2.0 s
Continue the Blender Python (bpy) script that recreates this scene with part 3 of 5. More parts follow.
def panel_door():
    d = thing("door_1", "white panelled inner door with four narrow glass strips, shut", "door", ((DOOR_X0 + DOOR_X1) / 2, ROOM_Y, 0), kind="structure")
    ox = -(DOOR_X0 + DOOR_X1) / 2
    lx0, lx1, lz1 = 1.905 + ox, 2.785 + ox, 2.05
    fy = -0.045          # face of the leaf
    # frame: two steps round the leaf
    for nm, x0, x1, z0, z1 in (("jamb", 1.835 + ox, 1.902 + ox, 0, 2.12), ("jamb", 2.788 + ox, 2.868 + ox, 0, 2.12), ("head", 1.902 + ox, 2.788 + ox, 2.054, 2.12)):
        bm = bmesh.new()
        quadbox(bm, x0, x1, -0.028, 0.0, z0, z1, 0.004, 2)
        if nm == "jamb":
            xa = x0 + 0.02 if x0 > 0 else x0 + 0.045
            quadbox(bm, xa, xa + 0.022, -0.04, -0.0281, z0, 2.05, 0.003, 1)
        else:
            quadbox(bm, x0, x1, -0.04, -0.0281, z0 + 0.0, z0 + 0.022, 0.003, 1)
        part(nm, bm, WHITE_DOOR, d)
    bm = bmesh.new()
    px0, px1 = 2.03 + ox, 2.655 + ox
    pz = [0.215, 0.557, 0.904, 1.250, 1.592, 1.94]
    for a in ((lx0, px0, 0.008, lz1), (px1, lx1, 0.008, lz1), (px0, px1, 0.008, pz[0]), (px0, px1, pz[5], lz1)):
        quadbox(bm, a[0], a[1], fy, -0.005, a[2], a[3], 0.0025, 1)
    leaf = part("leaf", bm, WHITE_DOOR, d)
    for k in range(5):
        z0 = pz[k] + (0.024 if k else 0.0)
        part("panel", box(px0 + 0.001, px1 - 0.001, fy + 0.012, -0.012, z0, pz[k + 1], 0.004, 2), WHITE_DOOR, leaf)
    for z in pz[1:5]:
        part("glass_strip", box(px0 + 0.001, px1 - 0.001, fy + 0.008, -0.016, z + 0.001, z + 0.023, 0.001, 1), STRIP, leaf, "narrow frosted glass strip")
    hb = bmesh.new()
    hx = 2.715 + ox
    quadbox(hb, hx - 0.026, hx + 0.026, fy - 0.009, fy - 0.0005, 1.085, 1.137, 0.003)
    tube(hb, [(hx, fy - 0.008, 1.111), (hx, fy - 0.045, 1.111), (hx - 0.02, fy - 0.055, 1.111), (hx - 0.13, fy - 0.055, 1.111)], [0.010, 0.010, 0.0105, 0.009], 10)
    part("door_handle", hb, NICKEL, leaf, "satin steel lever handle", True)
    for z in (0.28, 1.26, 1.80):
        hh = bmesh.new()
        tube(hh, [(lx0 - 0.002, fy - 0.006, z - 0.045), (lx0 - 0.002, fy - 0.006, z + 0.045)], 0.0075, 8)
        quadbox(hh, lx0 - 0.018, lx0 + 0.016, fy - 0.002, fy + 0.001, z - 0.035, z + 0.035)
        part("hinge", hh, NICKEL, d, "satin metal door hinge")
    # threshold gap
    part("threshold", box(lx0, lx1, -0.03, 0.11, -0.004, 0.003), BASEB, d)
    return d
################
> _Work instructions_: Determine how many lines of the data contain the word "part", and reply with that number only.

> _The answer_: 8